WRITTEN TASK.
Restate the data word for word and leave the images out.

** Start **

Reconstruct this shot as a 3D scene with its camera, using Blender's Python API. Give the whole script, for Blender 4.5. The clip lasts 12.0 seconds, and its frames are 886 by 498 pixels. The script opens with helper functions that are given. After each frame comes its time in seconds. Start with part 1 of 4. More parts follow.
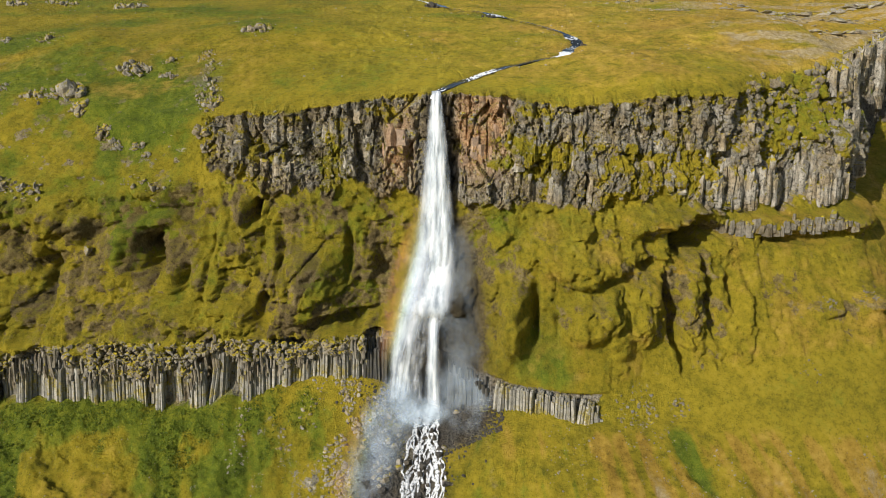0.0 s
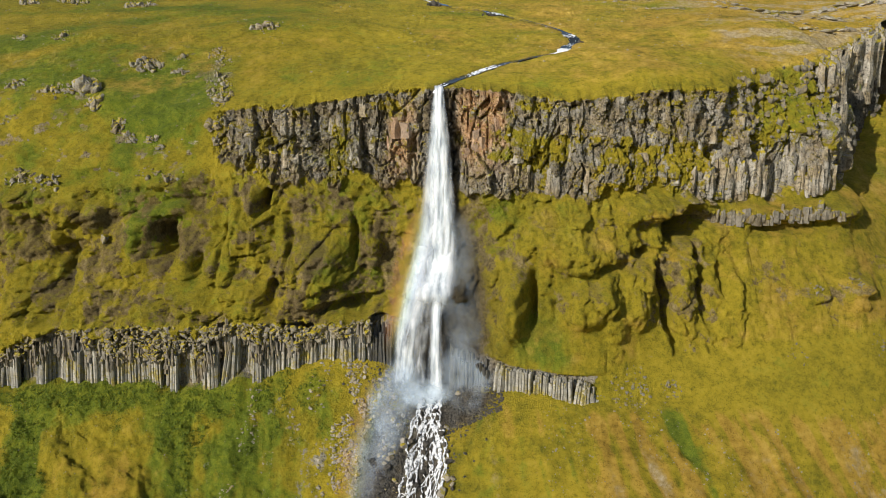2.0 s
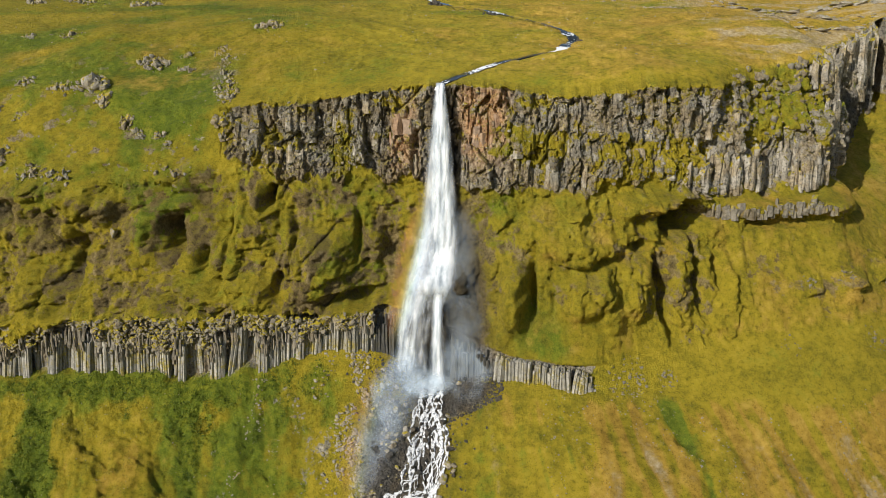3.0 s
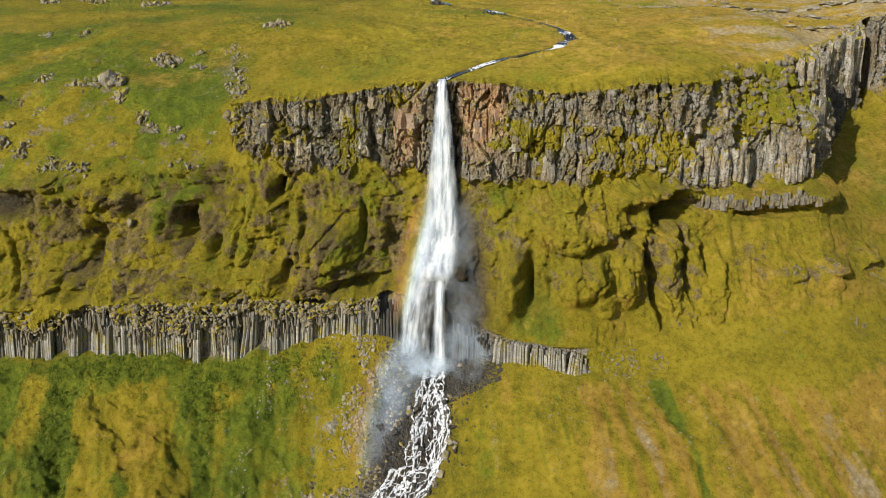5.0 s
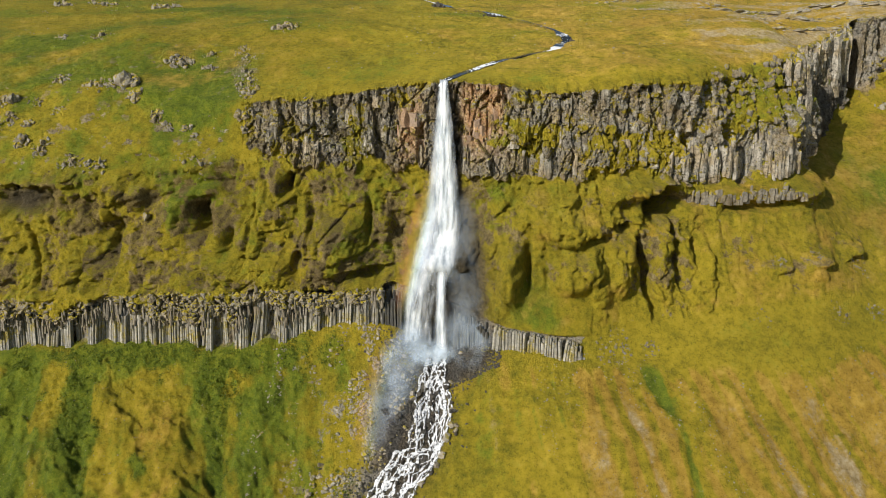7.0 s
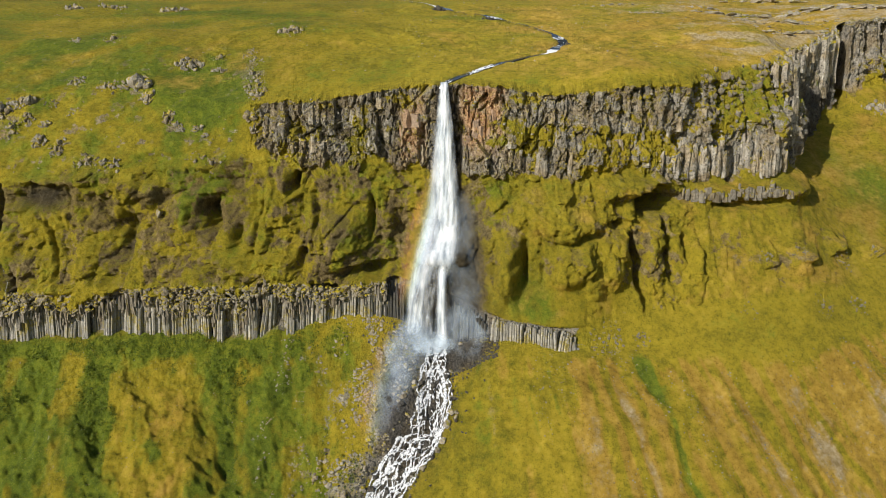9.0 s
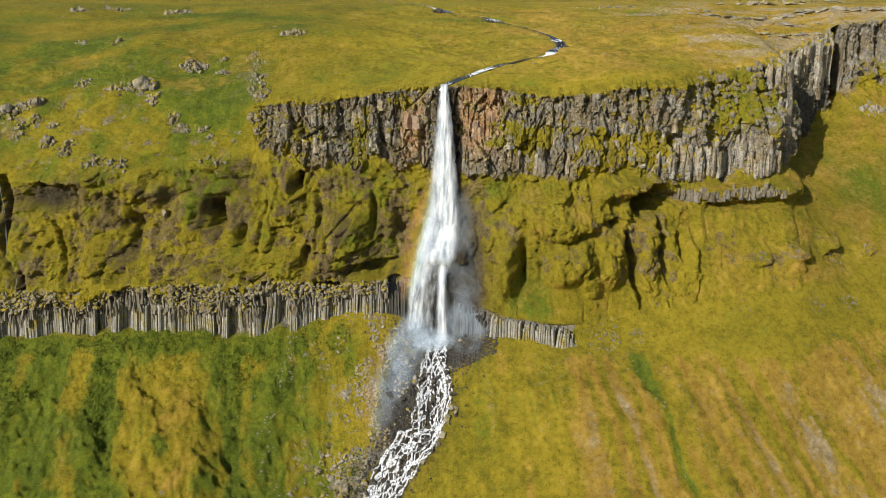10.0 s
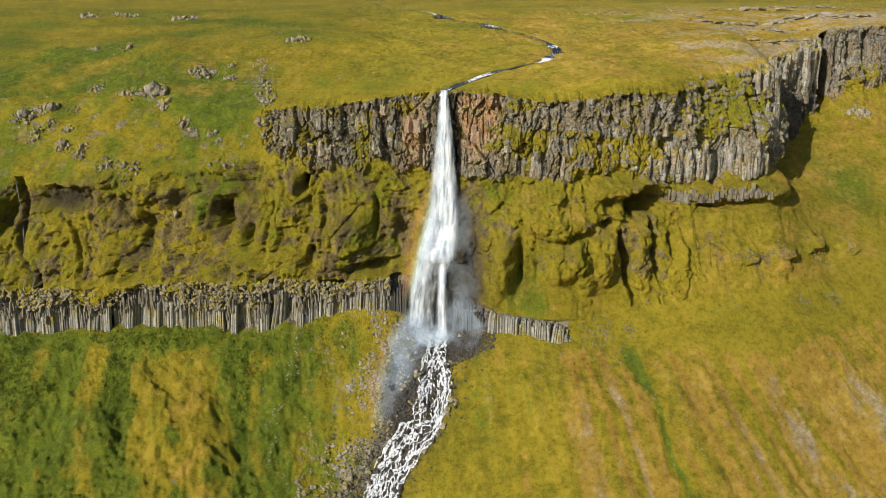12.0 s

** End **

SOLUTION FOR THIS EXERCISE.
Reconstruct this shot as a 3D scene with its camera, using Blender's Python API. Give the whole script, for Blender 4.5. The clip lasts 12.0 seconds, and its frames are 886 by 498 pixels. The script opens with helper functions that are given. After each frame comes its time in seconds. Start with part 1 of 4. More parts follow.
0.0 s
2.0 s
3.0 s
5.0 s
7.0 s
9.0 s
10.0 s
12.0 s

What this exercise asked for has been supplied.